How to use “Prior Art” to help you to decide to file in patent application.

You can determine how your invention is different from earlier inventions by conducting a “prior art search.” Inventions that come before your invention are referred to as “prior art” by patent attorneys. The differences between your invention and the prior art can be determined by comparing the invention and the prior art. A “prior art search” finds similar inventions. You and your patent attorney can analyze these inventions to determine the potentially new parts, functions, steps or combinations. The search can guide how, or if, the invention differs from the other, early inventions.

These differences can show how the patent is new. The new portions of your invention are the portions that you may prevent your competition from doing after the patent issues.

This is important, so here it is again.

The new portions of your invention are the portions that you will eventually be able to prevent your competition from doing.

Searching at the Patent Office, in the U.S. and abroad

To compare the invention to the prior art, you need to first locate the prior art. A prior art search is typically performed by a patent attorney, a professional patent searcher, or sometimes both.

Prior arts searches are imperfect by nature. The searcher must identify keywords, patent classes, or combinations of both to identify related patent art. The searcher may consult with the U.S. Patent Office to aid in classification. The searcher can use proprietary databases, the identical search tools available to Examiners, or both.

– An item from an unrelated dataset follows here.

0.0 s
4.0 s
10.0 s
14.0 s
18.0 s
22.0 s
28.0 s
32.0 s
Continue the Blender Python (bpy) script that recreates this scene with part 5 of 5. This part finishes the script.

The patent classification system used by the United States Patent Office and the International Class system may not always classify other patents that are pertinent to your invention within the classes searched. There are more than seven million issued United States patents and a quickly growing body of patent publications. Examiners classify these millions of documents in more than 100,000 classes. More than one thousand examiners may be involved in classifying and cross-referencing to other classifications. Examiners can have different opinions regarding proper classification. Patents may not contain the keywords that the searcher deems relevant to the invention. Some Examiners have developed personal libraries of favorite, non-patent technical literature. Some patents may be written in foreign languages. Finally, only published patent art may be searched. Patent applications remain secret until published. Even secret patent applications can be used to prevent your patent application if the secret application is eventually published.

Even with these limitations, patent searches are the best known way to determine the differences between your invention and the prior art. Your patent attorney can analyze your invention and the prior art to help you understand how your invention is new and different. Patent attorneys are trained to find small, important differences.

Do not underestimate your own ability to spot differences between your invention and the prior art. Your ability to determine the importance of these differences may be better than your patent attorney’s ability. This is because you know your customers, your industry, and your invention better than your patent attorney.

Keep your friends close, enemies closer – How knowledge of your competition can help your analysis.

Before you conduct a prior art search, you may wish to spend some time researching your competition and any relevant technical literature. Many patent searches are limited to only patent prior art. Prior art searches that include the Internet, technical literature, and competitor publications can cost more than filing a patent application, when done by a patent attorney or professional searcher. Doing this yourself saves money and has other obvious benefits: knowing your competition, or potential competition. When you provide your patent attorney with additional information prior to the search, your patent attorney can consider this information when analyzing your invention. Some good places to search include:

Internet Search Engines

  • Google.com
  • Alltheweb.com
  • Archive.org
  • Duckduckgo.com

Other sources

  • Technical literature at a nearby, large public or university library
  • Competitor’s product catalogues
  • Governmental filings of competitors
    • SEC filings
    • FDA filings
  • Manuals
  • Newspapers and Periodicals
  • Trade publications
  • Internet newsgroups

As a result, you may also find new competitors or competitive products. This information generally increases the quality of the patent search process and business plan.

Read the Prior Art Carefully; Find the Differences.

You should carefully read about the other inventions, including the prior art documents, technical literature, and any other information, and compare them to your invention. Note the differences.

What is the effect of preventing competitors from acting on these differences?

Would prevent your competition from using these differences (or any new sub combination), give you a significant advantage? If so, the patent may worthwhile. If not, the patent may not be worthwhile. The resulting patent protection has the potential to be very strong, regardless if the claim is broad or narrow. For example, if the differences allow

  • cost savings
  • quality increases
  • unique value propositions
  • reduce risks
  • improve durability

then commercial importance may be obvious. In some circumstances, the differences can prevent the entire practice of the invention.

Shortcut: Another way to think about Prior Art

You can think about prior art another way. Try imagining that your competitor can do what is described in each of the prior art documents. Imagine that your competitor would be safe from your patent if your competitor only did what was described in the prior art. What would be the value of your patent?

Just so that you know, this method is useful for guidance, but you should discuss any concerns that arise from this method with your patent attorney. Most of the time, this gives great, easy guidance to potential patentability with little thought or effort. However, there are certain legal pitfalls that probably would be to your advantage. Said another way, this method may overestimate what your competition could actually do when faced with your patent.